WASHINGTON – Late Friday, the U.S. Department of Veterans Affairs called on mortgage servicers to pause foreclosures until May 31, 2024. This pause will give VA borrowers a much-needed opportunity to access the upcoming VA Servicing Purchase (VASP) program. Through VASP, the agency will modify and purchase qualifying loans in default to provide meaningful payment assistance to VA borrowers in financial distress. Consumer advocates at the National Consumer Law Center (NCLC) and the Center for Responsible Lending (CRL), along with U.S. Senators Jon Tester (Mont.), Sherrod Brown (Ohio), Jack Reed (R.I.), and Tim Kaine (Va.), had urged the VA to pause foreclosures until its VASP program is effective and widely available.

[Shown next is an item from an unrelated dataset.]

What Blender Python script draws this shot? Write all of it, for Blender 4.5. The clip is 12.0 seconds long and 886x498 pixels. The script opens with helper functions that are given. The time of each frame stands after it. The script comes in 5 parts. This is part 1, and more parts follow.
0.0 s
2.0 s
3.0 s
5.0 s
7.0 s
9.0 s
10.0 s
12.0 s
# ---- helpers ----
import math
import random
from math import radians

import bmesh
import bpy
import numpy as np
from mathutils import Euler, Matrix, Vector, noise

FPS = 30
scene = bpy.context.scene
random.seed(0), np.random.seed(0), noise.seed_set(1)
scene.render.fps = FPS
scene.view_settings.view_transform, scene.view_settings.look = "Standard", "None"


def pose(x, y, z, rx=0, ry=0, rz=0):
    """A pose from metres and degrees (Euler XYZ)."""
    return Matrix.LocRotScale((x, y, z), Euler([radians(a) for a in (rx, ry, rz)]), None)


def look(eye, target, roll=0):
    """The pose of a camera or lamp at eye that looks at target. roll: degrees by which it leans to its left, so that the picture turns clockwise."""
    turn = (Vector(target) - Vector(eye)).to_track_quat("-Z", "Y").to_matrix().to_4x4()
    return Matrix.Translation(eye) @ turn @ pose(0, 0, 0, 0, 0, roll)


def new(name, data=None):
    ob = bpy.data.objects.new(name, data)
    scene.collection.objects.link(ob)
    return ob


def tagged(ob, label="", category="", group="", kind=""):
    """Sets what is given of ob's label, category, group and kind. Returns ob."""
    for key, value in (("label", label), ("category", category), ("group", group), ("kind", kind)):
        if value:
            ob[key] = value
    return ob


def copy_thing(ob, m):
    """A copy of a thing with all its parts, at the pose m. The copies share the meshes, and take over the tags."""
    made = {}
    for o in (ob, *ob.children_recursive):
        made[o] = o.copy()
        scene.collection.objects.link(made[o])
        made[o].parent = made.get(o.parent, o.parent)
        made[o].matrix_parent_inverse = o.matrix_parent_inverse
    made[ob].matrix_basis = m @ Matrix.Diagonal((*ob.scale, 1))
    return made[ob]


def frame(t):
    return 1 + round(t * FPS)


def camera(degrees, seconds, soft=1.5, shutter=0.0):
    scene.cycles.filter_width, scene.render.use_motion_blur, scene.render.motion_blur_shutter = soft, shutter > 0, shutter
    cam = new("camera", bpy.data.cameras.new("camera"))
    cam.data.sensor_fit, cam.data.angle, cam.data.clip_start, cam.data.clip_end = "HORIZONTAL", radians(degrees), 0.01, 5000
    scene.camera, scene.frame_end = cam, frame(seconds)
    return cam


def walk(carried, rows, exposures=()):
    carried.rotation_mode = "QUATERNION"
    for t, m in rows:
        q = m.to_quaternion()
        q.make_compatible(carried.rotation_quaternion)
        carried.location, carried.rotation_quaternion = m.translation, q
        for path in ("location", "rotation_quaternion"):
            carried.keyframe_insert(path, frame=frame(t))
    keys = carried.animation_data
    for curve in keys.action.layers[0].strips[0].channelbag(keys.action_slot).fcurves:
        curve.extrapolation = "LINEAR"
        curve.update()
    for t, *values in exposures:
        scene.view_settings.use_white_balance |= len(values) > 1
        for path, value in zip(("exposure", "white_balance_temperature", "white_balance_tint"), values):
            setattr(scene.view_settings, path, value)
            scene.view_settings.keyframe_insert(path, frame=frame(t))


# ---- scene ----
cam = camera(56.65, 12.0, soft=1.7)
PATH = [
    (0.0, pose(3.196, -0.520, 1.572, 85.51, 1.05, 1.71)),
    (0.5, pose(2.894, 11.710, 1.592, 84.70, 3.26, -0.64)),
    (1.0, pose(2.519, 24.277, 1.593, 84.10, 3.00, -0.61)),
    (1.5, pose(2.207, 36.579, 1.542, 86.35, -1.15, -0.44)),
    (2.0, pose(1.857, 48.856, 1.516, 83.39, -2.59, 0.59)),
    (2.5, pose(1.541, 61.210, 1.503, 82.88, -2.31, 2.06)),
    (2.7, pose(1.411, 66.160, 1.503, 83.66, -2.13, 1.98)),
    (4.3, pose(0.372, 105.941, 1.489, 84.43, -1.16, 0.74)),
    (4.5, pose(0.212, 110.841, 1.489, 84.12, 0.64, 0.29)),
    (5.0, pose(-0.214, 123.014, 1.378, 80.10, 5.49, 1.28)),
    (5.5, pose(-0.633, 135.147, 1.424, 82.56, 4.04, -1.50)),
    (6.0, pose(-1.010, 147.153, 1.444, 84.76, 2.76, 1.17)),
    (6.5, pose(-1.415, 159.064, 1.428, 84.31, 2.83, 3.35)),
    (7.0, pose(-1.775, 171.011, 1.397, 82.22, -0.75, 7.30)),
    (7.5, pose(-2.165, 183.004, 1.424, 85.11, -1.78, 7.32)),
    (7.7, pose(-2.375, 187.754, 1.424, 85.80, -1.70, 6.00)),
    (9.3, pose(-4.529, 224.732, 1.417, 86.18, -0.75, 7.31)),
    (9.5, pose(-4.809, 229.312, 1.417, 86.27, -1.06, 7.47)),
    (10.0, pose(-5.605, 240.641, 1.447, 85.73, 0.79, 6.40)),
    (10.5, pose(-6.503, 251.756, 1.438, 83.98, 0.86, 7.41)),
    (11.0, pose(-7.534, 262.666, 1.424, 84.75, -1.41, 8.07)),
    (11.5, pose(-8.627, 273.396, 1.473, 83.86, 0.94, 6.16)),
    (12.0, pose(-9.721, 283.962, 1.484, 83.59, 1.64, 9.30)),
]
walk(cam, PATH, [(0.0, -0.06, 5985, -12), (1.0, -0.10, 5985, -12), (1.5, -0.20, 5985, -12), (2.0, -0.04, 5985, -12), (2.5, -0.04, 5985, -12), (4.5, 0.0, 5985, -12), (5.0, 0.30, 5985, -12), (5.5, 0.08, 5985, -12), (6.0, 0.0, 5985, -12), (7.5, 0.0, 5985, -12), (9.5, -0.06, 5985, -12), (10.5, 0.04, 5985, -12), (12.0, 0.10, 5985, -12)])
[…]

“The foreclosure pause is badly needed as Veteran borrowers have had no meaningful alternatives to foreclosure for over a year,” said Steve Sharpe, senior attorney at the National Consumer Law Center. “We applaud VA and the Biden Administration for taking necessary steps to protect Veteran families, and we look forward to the release of VASP.”

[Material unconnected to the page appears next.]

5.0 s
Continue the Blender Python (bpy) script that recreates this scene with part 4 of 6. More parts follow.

“The VA’s foreclosure pause is critically important for giving Veteran borrowers a path to avoid foreclosure. We now urge VA to ensure that VASP will be broadly available and provide relief that many VA borrowers need, especially in the current high interest rate environment,” said Kanav Bhagat, consultant to the Center for Responsible Lending. “The VASP program will give tens of thousands of active-duty servicemembers and Veterans the assistance they have earned through their service, allow them to remain in their homes, and avoid foreclosures.”

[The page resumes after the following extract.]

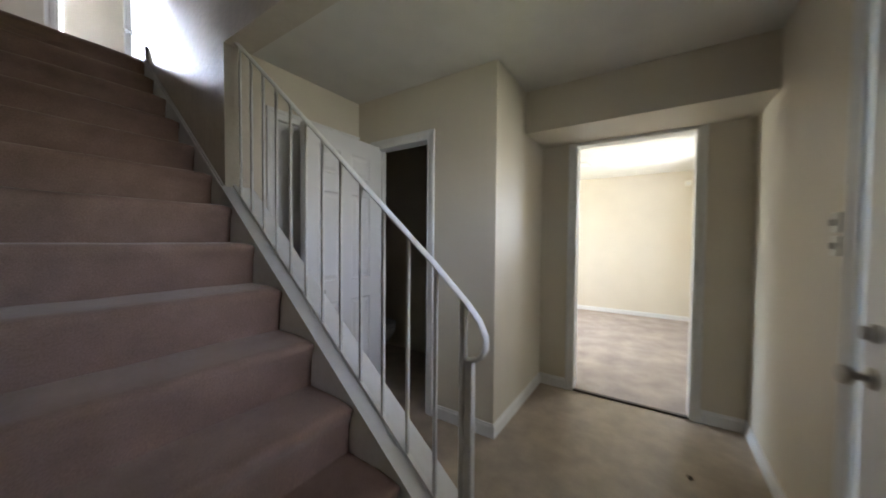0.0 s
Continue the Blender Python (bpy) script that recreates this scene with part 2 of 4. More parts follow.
def single(name, bm, mat, label, category, group="", kind="", smooth=False):
    ob = new(name, finish(name, bm, mat, smooth))
    return tagged(ob, label, category, group, kind)


# ---------------------------------------------------------------- large structure, lower floor
FY = -4.975       # inner face of the front wall
DX = 2.34         # wall with the living room doorway
PX = 1.346        # wall with the powder room door
BY = -2.34        # wall behind the stairs

floor = struct("floor", [(-0.75, 2.34, -5.0, -1.4, -0.12, 0)], VINYL, "worn beige sheet vinyl foyer floor", "floor")
struct("floor_living", [(2.344, 5.9, -5.0, -0.4, -0.12, 0.012)], LIVCARPET, "light brown carpet in the living room", "floor")
struct("wall_stair_side", [(-0.80, -0.69, -5.0, -0.83, -0.1, CE)], GLOSSWALL, "satin cream plaster wall beside the stairs", "wall")
# front wall with the entrance and the living room window
struct("wall_front", [(-0.80, 0.06, FY - 0.15, FY, -0.1, CE), (0.06, 1.02, FY - 0.15, FY, 2.06, CE), (1.02, 4.08, FY - 0.15, FY, -0.1, CE),
                      (4.08, 4.91, FY - 0.15, FY, -0.1, 0.92), (4.08, 4.91, FY - 0.15, FY, 2.22, CE), (4.91, 6.0, FY - 0.15, FY, -0.1, CE)],
       WALL, "cream painted front wall with entrance and window", "wall")
struct("wall_living_doorway", [(DX, DX + 0.115, FY, -4.67, 0, CF), (DX, DX + 0.115, -4.67, -3.88, 2.065, CF), (DX, DX + 0.115, -3.88, -0.4, 0, CF)],
       WALL, "cream wall with a cased doorway", "wall")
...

Earlier this year, NCLC and CRL provided comments to the VA urging expansion of home retention alternatives for borrowers with VA-guaranteed loans who are facing financial difficulties. The comments explained that the VA’s current system fails to provide relief and will unnecessarily cause some active-duty servicemembers and Veterans to lose their homes. The comments also urged the VA to avoid placing unneeded and burdensome procedural barriers on borrowers trying to access the relief.